From the listing below, pull out the lines that hold "recreates".

'''

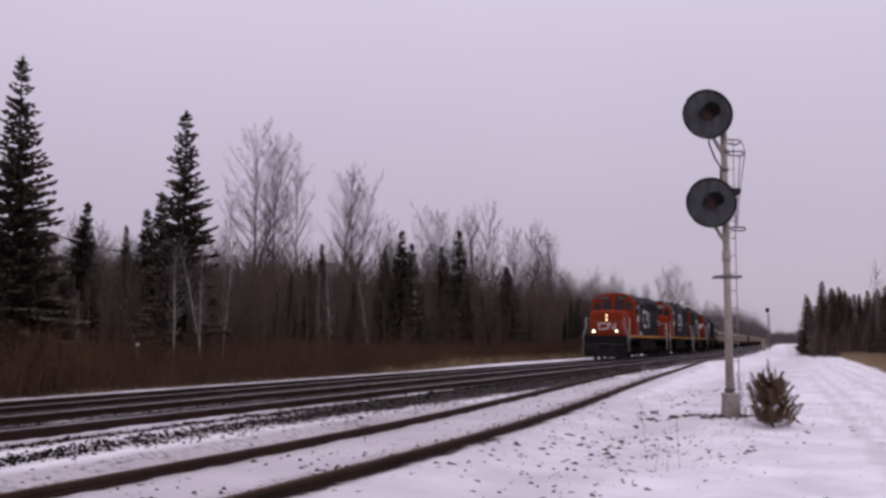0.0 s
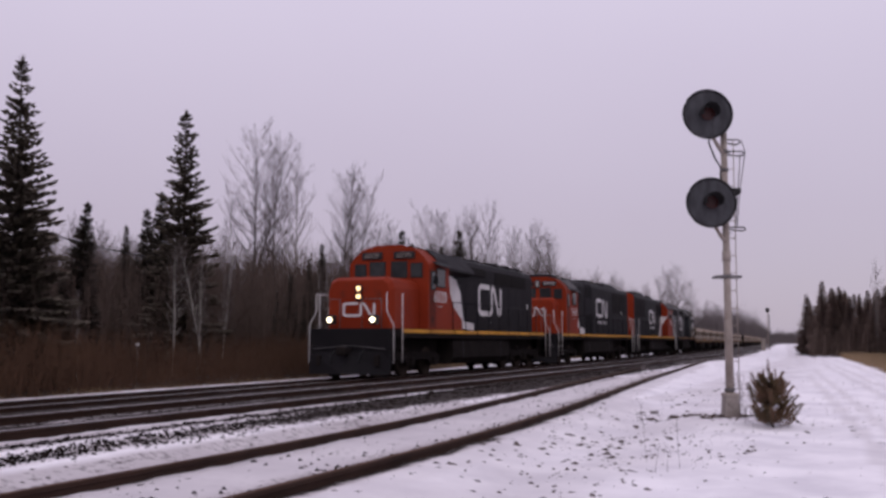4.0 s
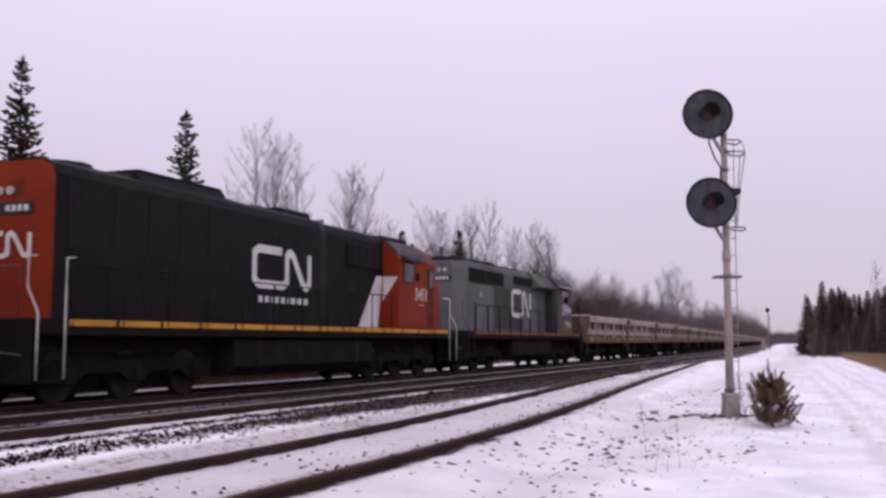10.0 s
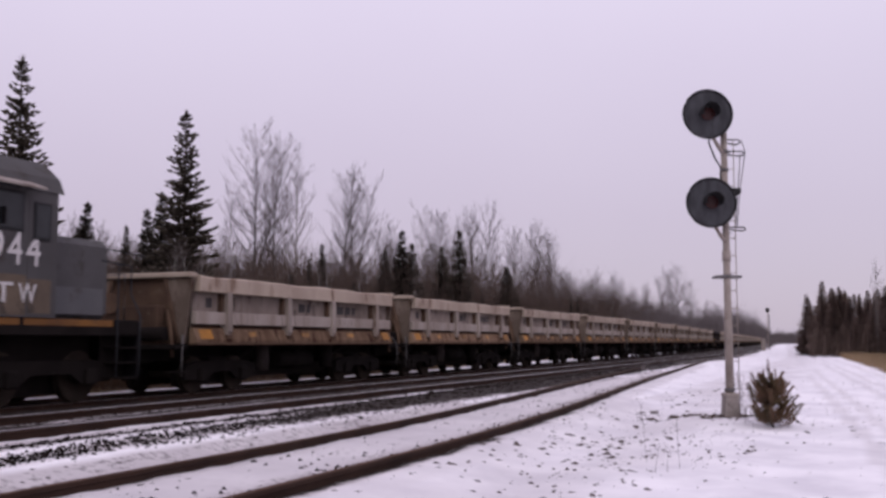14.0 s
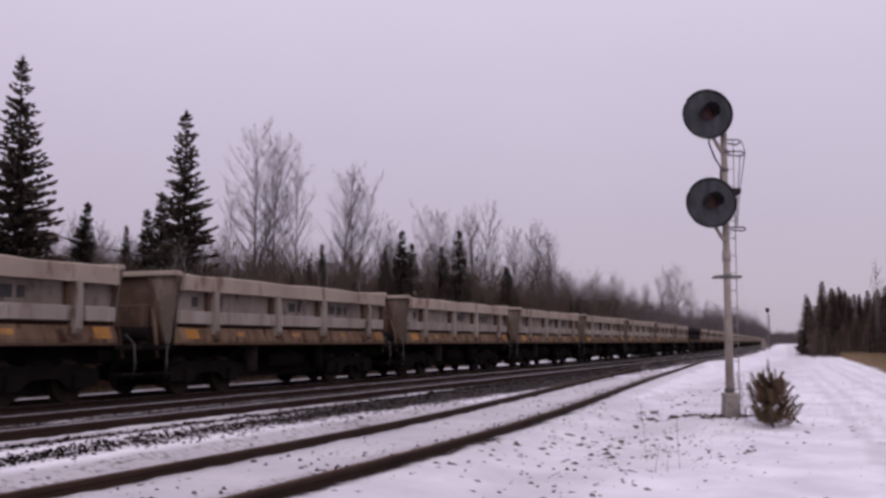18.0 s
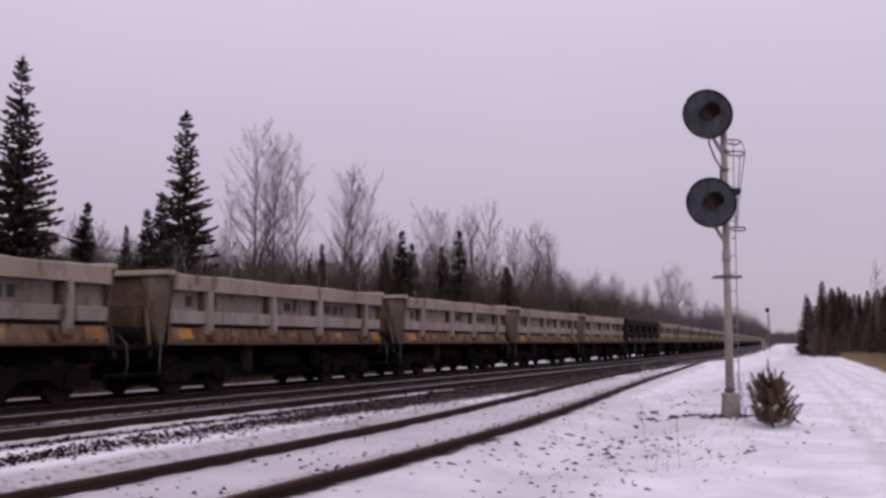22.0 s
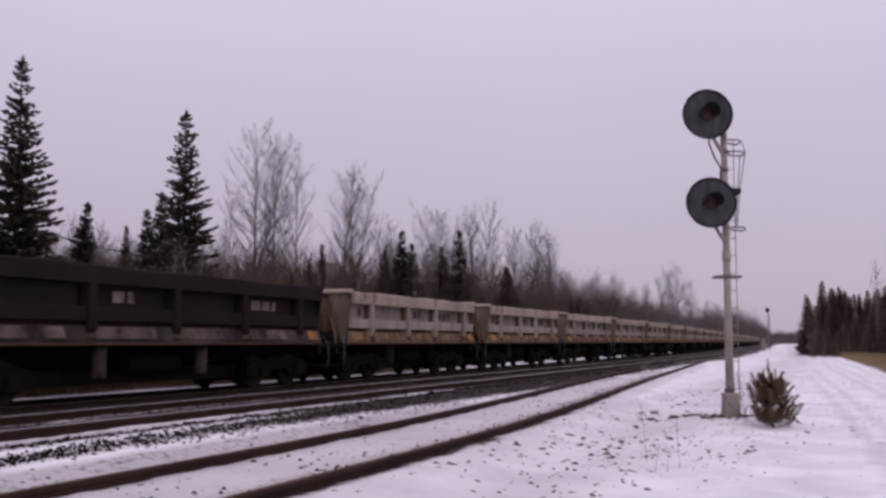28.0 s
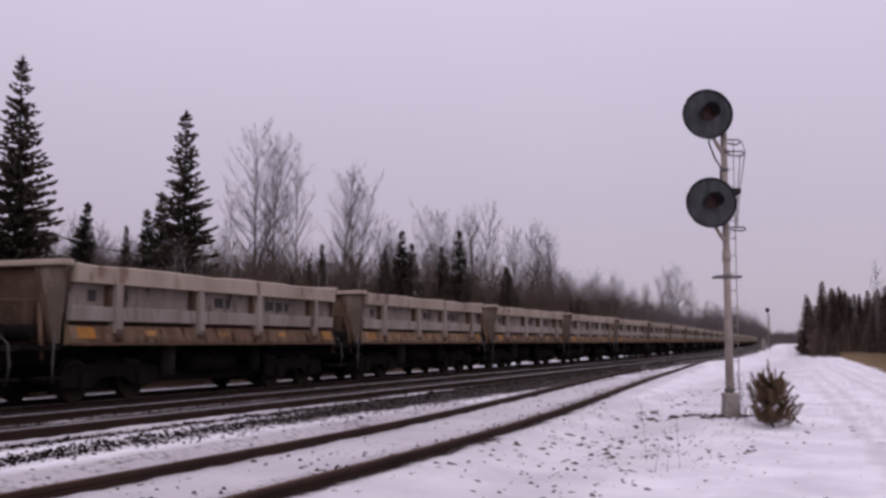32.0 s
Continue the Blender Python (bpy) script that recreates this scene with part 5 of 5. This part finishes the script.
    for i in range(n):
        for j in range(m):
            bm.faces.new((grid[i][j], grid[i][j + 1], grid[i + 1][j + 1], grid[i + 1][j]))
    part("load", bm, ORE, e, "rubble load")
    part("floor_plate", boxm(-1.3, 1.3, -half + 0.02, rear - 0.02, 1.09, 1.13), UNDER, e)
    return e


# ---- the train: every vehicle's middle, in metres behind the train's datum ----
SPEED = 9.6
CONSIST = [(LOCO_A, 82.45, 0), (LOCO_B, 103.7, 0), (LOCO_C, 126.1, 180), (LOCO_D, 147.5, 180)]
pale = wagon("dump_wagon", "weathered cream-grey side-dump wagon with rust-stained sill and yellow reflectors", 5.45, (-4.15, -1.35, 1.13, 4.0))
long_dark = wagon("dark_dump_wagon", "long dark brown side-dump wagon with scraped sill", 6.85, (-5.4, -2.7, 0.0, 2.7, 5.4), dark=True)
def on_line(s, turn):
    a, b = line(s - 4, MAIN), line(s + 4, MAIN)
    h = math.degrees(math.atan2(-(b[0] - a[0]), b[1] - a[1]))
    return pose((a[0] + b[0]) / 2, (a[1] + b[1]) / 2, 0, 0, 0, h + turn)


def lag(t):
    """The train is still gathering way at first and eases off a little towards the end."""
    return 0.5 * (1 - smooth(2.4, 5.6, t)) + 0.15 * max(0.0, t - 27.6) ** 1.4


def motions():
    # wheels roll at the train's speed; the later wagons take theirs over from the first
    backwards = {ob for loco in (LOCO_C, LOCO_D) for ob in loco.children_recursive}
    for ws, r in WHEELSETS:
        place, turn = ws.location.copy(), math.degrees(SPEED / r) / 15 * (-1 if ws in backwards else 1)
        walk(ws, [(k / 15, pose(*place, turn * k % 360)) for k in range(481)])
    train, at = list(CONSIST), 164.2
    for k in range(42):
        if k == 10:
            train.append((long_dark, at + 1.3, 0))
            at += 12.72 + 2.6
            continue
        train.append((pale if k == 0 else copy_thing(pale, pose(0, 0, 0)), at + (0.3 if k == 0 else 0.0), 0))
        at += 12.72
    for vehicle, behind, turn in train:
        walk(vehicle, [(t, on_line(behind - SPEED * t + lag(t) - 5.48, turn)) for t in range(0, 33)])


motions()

'''
'''

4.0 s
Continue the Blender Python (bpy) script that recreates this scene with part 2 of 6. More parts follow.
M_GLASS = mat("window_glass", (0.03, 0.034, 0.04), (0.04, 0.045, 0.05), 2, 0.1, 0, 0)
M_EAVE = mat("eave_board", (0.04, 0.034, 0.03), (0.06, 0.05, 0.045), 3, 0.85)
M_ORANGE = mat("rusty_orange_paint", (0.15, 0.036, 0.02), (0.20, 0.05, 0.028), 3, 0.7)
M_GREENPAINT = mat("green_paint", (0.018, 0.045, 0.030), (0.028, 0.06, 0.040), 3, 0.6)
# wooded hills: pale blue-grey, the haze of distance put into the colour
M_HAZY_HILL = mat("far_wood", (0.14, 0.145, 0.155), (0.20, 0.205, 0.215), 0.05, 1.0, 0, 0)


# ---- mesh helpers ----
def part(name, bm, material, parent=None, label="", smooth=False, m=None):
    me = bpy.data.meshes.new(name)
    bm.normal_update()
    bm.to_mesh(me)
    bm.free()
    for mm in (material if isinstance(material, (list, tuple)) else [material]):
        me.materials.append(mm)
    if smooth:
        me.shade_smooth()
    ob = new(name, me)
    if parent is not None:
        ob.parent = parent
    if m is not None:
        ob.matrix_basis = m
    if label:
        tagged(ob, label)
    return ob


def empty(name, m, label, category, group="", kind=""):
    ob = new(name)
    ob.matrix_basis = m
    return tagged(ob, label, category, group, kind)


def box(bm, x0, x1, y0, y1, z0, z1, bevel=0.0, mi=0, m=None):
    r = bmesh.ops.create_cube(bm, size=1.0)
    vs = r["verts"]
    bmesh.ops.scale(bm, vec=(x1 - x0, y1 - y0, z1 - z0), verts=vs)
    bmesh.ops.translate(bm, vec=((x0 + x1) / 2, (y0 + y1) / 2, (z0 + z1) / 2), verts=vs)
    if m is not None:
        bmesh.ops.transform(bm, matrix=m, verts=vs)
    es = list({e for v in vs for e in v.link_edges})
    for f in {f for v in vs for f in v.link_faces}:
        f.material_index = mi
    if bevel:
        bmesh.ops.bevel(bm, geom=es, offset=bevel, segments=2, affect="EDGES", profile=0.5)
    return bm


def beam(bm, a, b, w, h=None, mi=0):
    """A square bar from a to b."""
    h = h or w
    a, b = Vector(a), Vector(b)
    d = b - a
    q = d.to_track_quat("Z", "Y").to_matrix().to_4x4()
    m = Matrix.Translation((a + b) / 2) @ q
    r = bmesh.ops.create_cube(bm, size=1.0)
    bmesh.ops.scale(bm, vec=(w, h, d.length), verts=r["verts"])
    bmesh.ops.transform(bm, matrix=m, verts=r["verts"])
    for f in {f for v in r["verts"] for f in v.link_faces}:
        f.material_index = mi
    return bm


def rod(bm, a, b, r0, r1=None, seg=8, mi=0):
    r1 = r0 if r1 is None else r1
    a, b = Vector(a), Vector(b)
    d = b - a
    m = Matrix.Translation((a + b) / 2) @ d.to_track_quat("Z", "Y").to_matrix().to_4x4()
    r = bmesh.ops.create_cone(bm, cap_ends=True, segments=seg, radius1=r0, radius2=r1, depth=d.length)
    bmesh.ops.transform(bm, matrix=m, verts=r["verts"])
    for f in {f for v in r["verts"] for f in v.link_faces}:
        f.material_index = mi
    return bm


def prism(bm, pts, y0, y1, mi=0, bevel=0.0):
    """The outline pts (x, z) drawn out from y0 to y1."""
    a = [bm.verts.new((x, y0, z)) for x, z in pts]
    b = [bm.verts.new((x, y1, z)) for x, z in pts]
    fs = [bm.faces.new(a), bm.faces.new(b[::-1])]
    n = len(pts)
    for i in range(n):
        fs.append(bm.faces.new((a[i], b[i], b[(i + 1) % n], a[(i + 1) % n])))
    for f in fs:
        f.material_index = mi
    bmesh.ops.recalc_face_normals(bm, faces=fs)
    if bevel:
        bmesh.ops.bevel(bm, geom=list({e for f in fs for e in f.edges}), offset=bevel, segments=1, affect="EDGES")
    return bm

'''

#### Answer for this exercise
Continue the Blender Python (bpy) script that recreates this scene with part 5 of 5. This part finishes the script.
Continue the Blender Python (bpy) script that recreates this scene with part 2 of 6. More parts follow.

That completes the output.